#### [What is asked]
Every line of the listing must be reproduced as it stands. Leave the images behind.

#### [Data provided]
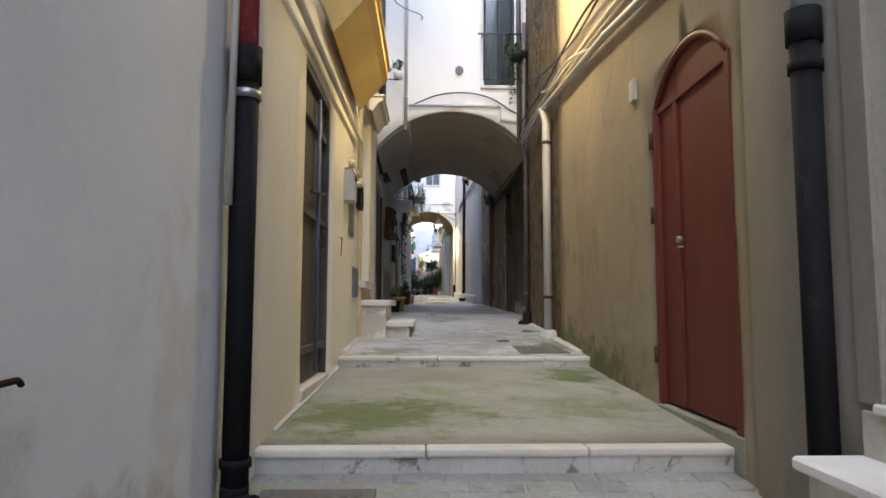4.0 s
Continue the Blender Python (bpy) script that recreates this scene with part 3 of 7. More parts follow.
def prism(bm, pts, axis, a0, a1, bev=0.0):
    """A flat outline pushed along an axis: for 'x' pts are (y, z), 'y' (x, z), 'z' (x, y)."""
    def at(p, a):
        return {"x": (a, p[0], p[1]), "y": (p[0], a, p[1]), "z": (p[0], p[1], a)}[axis]
    lo = [bm.verts.new(at(p, a0)) for p in pts]
    hi = [bm.verts.new(at(p, a1)) for p in pts]
    n = len(pts)
    fs = [bm.faces.new(lo), bm.faces.new(list(reversed(hi)))]
    for i in range(n):
        fs.append(bm.faces.new((lo[i], hi[i], hi[(i + 1) % n], lo[(i + 1) % n])))
    bmesh.ops.recalc_face_normals(bm, faces=fs)
    if bev:
        es = list({e for f in fs[:2] for e in f.edges})
        bmesh.ops.bevel(bm, geom=es, offset=bev, segments=2, affect="EDGES", profile=0.6)
    return bm


def arch_z(u, a, b, top, rise):
    """Height of a segmental arch over a..b with its crown at top."""
    w = (b - a) / 2
    if rise <= 0:
        return top
    r = (w * w + rise * rise) / (2 * rise)
    d = u - (a + b) / 2
    return top - r + math.sqrt(max(r * r - d * d, 0))


def splits(lo, hi, marks, cell):
    xs = sorted({round(v, 4) for v in [lo, hi, *marks] if lo - 1e-6 <= v <= hi + 1e-6})
    out = []
    for a, b in zip(xs, xs[1:]):
        n = max(1, round((b - a) / cell))
        out += [a + (b - a) * i / n for i in range(n)]
    return out + [xs[-1]]


def wall(name, put, u0, u1, z0, z1, holes, material, label, cell=0.3, amp=0.008, freq=0.9, thick=0.4, rough_fn=None, category="wall"):
    """An uneven wall with thickness. put(u, z, d): the place at u along it, z up, d into it. holes: (u0, u1, z0, z1, rise), which go through."""
    marks_u, marks_z = [], []
    for a, b, c, d, r in holes:
        marks_u += [a, b] + ([a + (b - a) * i / 12 for i in range(13)] if r else [])
        marks_z += [c, d, d - r]
    us, zs = splits(u0, u1, marks_u, cell), splits(z0, z1, marks_z, cell)
    bm, front, back = B(), {}, {}

    def relief(u, z):
        p = put(u, z, 0)
        d = amp * (noise.noise(p * freq) + 0.5 * noise.noise(p * freq * 2.7 + Vector((7, 3, 1))))
        return d + (rough_fn(u, z, p) if rough_fn else 0)

    def fv(u, z):
        k = (round(u, 4), round(z, 4))
        if k not in front:
            front[k] = bm.verts.new(put(u, z, relief(u, z)))
        return front[k]

    def bv(u, z):
        k = (round(u, 4), round(z, 4))
        if k not in back:
            back[k] = bm.verts.new(put(u, z, thick))
        return back[k]

    def state(ua, ub, za, zb):
        um, zm = (ua + ub) / 2, (za + zb) / 2
        for h in holes:
            if h[0] < um < h[1] and h[2] < zm < h[3]:
                return (2, h) if h[4] and zm > h[3] - h[4] else (1, h)
        return (0, None)
    nu, nz = len(us) - 1, len(zs) - 1
    st = [[state(us[i], us[i + 1], zs[j], zs[j + 1])[0] for j in range(nz)] for i in range(nu)]

    def quad(*vs):
        f = bm.faces.new(vs)
        return f

    def lip(p, q):
        quad(fv(*p), fv(*q), bv(*q), bv(*p))
    for i in range(nu):
        for j in range(nz):
            a, b, c, d = us[i], us[i + 1], zs[j], zs[j + 1]
            if st[i][j]:
                continue
            quad(fv(a, c), fv(b, c), fv(b, d), fv(a, d)).smooth = True
            if i == 0 or st[i - 1][j] == 1:
                lip((a, c), (a, d))
            if i == nu - 1 or st[i + 1][j] == 1:
                lip((b, c), (b, d))
            if j == nz - 1 or st[i][j + 1] == 1:
                lip((a, d), (b, d))
            if j > 0 and st[i][j - 1] == 1:
                lip((a, c), (b, c))
    for h in holes:
        if h[4]:
            hu = [u for u in us if h[0] - 1e-6 <= u <= h[1] + 1e-6]
            for a, b in zip(hu, hu[1:]):
                za, zb = arch_z(a, h[0], h[1], h[3], h[4]), arch_z(b, h[0], h[1], h[3], h[4])
                vs = [fv(a, za), fv(b, zb), fv(b, h[3]), fv(a, h[3])]
                vs = [v for k, v in enumerate(vs) if v not in vs[:k]]
                if len(vs) > 2:
                    quad(*vs).smooth = True
                lip((a, za), (b, zb))
    bmesh.ops.recalc_face_normals(bm, faces=bm.faces)
    me = mesh_of(name, bm, material)
    ob = new(name, me)
    ORG[ob] = Vector((0, 0, 0))
    return tagged(ob, label, category, kind="structure")


def along(side, ya, xa, yb, xb):
    """A wall line along the alley: side -1 left, 1 right."""
    def put(u, z, d):
        return Vector((xa + (xb - xa) * (u - ya) / (yb - ya) + side * d, u, z))
    return put


def across(y, way=1):
    def put(u, z, d):
        return Vector((u, y + way * d, z))
    return put


# ---- ground: a rising alley with three stone steps ----
GP = [(-9, -0.35), (0, 0.06), (4.72, 0.27), (4.7201, 0.395), (7.3, 0.67), (7.3001, 0.79), (10.45, 0.92), (10.4501, 1.02), (14, 1.18), (17, 1.33),
      (21, 1.48), (25, 1.6), (30, 1.76), (34, 1.9), (40, 2.12), (46, 2.24), (70, 2.3)]


def G(y):
    for (a, za), (b, zb) in zip(GP, GP[1:]):
        if y <= b:
            return za + (zb - za) * (y - a) / (b - a)
    return GP[-1][1]


bm = B()
for x0, x1, y0, y1 in ((-300, 300, -300, 300),):
    bm.faces.new([bm.verts.new(p) for p in ((x0, y0, -0.9), (x1, y0, -0.9), (x1, y1, -0.9), (x0, y1, -0.9))])
solid("ground", bm, EARTH, "bare town ground under the houses", "ground", kind="structure", at=(0, 0, -0.9))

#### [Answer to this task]
4.0 s
Continue the Blender Python (bpy) script that recreates this scene with part 3 of 7. More parts follow.
def prism(bm, pts, axis, a0, a1, bev=0.0):
    """A flat outline pushed along an axis: for 'x' pts are (y, z), 'y' (x, z), 'z' (x, y)."""
    def at(p, a):
        return {"x": (a, p[0], p[1]), "y": (p[0], a, p[1]), "z": (p[0], p[1], a)}[axis]
    lo = [bm.verts.new(at(p, a0)) for p in pts]
    hi = [bm.verts.new(at(p, a1)) for p in pts]
    n = len(pts)
    fs = [bm.faces.new(lo), bm.faces.new(list(reversed(hi)))]
    for i in range(n):
        fs.append(bm.faces.new((lo[i], hi[i], hi[(i + 1) % n], lo[(i + 1) % n])))
    bmesh.ops.recalc_face_normals(bm, faces=fs)
    if bev:
        es = list({e for f in fs[:2] for e in f.edges})
        bmesh.ops.bevel(bm, geom=es, offset=bev, segments=2, affect="EDGES", profile=0.6)
    return bm


def arch_z(u, a, b, top, rise):
    """Height of a segmental arch over a..b with its crown at top."""
    w = (b - a) / 2
    if rise <= 0:
        return top
    r = (w * w + rise * rise) / (2 * rise)
    d = u - (a + b) / 2
    return top - r + math.sqrt(max(r * r - d * d, 0))


def splits(lo, hi, marks, cell):
    xs = sorted({round(v, 4) for v in [lo, hi, *marks] if lo - 1e-6 <= v <= hi + 1e-6})
    out = []
    for a, b in zip(xs, xs[1:]):
        n = max(1, round((b - a) / cell))
        out += [a + (b - a) * i / n for i in range(n)]
    return out + [xs[-1]]


def wall(name, put, u0, u1, z0, z1, holes, material, label, cell=0.3, amp=0.008, freq=0.9, thick=0.4, rough_fn=None, category="wall"):
    """An uneven wall with thickness. put(u, z, d): the place at u along it, z up, d into it. holes: (u0, u1, z0, z1, rise), which go through."""
    marks_u, marks_z = [], []
    for a, b, c, d, r in holes:
        marks_u += [a, b] + ([a + (b - a) * i / 12 for i in range(13)] if r else [])
        marks_z += [c, d, d - r]
    us, zs = splits(u0, u1, marks_u, cell), splits(z0, z1, marks_z, cell)
    bm, front, back = B(), {}, {}

    def relief(u, z):
        p = put(u, z, 0)
        d = amp * (noise.noise(p * freq) + 0.5 * noise.noise(p * freq * 2.7 + Vector((7, 3, 1))))
        return d + (rough_fn(u, z, p) if rough_fn else 0)

    def fv(u, z):
        k = (round(u, 4), round(z, 4))
        if k not in front:
            front[k] = bm.verts.new(put(u, z, relief(u, z)))
        return front[k]

    def bv(u, z):
        k = (round(u, 4), round(z, 4))
        if k not in back:
            back[k] = bm.verts.new(put(u, z, thick))
        return back[k]

    def state(ua, ub, za, zb):
        um, zm = (ua + ub) / 2, (za + zb) / 2
        for h in holes:
            if h[0] < um < h[1] and h[2] < zm < h[3]:
                return (2, h) if h[4] and zm > h[3] - h[4] else (1, h)
        return (0, None)
    nu, nz = len(us) - 1, len(zs) - 1
    st = [[state(us[i], us[i + 1], zs[j], zs[j + 1])[0] for j in range(nz)] for i in range(nu)]

    def quad(*vs):
        f = bm.faces.new(vs)
        return f

    def lip(p, q):
        quad(fv(*p), fv(*q), bv(*q), bv(*p))
    for i in range(nu):
        for j in range(nz):
            a, b, c, d = us[i], us[i + 1], zs[j], zs[j + 1]
            if st[i][j]:
                continue
            quad(fv(a, c), fv(b, c), fv(b, d), fv(a, d)).smooth = True
            if i == 0 or st[i - 1][j] == 1:
                lip((a, c), (a, d))
            if i == nu - 1 or st[i + 1][j] == 1:
                lip((b, c), (b, d))
            if j == nz - 1 or st[i][j + 1] == 1:
                lip((a, d), (b, d))
            if j > 0 and st[i][j - 1] == 1:
                lip((a, c), (b, c))
    for h in holes:
        if h[4]:
            hu = [u for u in us if h[0] - 1e-6 <= u <= h[1] + 1e-6]
            for a, b in zip(hu, hu[1:]):
                za, zb = arch_z(a, h[0], h[1], h[3], h[4]), arch_z(b, h[0], h[1], h[3], h[4])
                vs = [fv(a, za), fv(b, zb), fv(b, h[3]), fv(a, h[3])]
                vs = [v for k, v in enumerate(vs) if v not in vs[:k]]
                if len(vs) > 2:
                    quad(*vs).smooth = True
                lip((a, za), (b, zb))
    bmesh.ops.recalc_face_normals(bm, faces=bm.faces)
    me = mesh_of(name, bm, material)
    ob = new(name, me)
    ORG[ob] = Vector((0, 0, 0))
    return tagged(ob, label, category, kind="structure")


def along(side, ya, xa, yb, xb):
    """A wall line along the alley: side -1 left, 1 right."""
    def put(u, z, d):
        return Vector((xa + (xb - xa) * (u - ya) / (yb - ya) + side * d, u, z))
    return put


def across(y, way=1):
    def put(u, z, d):
        return Vector((u, y + way * d, z))
    return put


# ---- ground: a rising alley with three stone steps ----
GP = [(-9, -0.35), (0, 0.06), (4.72, 0.27), (4.7201, 0.395), (7.3, 0.67), (7.3001, 0.79), (10.45, 0.92), (10.4501, 1.02), (14, 1.18), (17, 1.33),
      (21, 1.48), (25, 1.6), (30, 1.76), (34, 1.9), (40, 2.12), (46, 2.24), (70, 2.3)]


def G(y):
    for (a, za), (b, zb) in zip(GP, GP[1:]):
        if y <= b:
            return za + (zb - za) * (y - a) / (b - a)
    return GP[-1][1]


bm = B()
for x0, x1, y0, y1 in ((-300, 300, -300, 300),):
    bm.faces.new([bm.verts.new(p) for p in ((x0, y0, -0.9), (x1, y0, -0.9), (x1, y1, -0.9), (x0, y1, -0.9))])
solid("ground", bm, EARTH, "bare town ground under the houses", "ground", kind="structure", at=(0, 0, -0.9))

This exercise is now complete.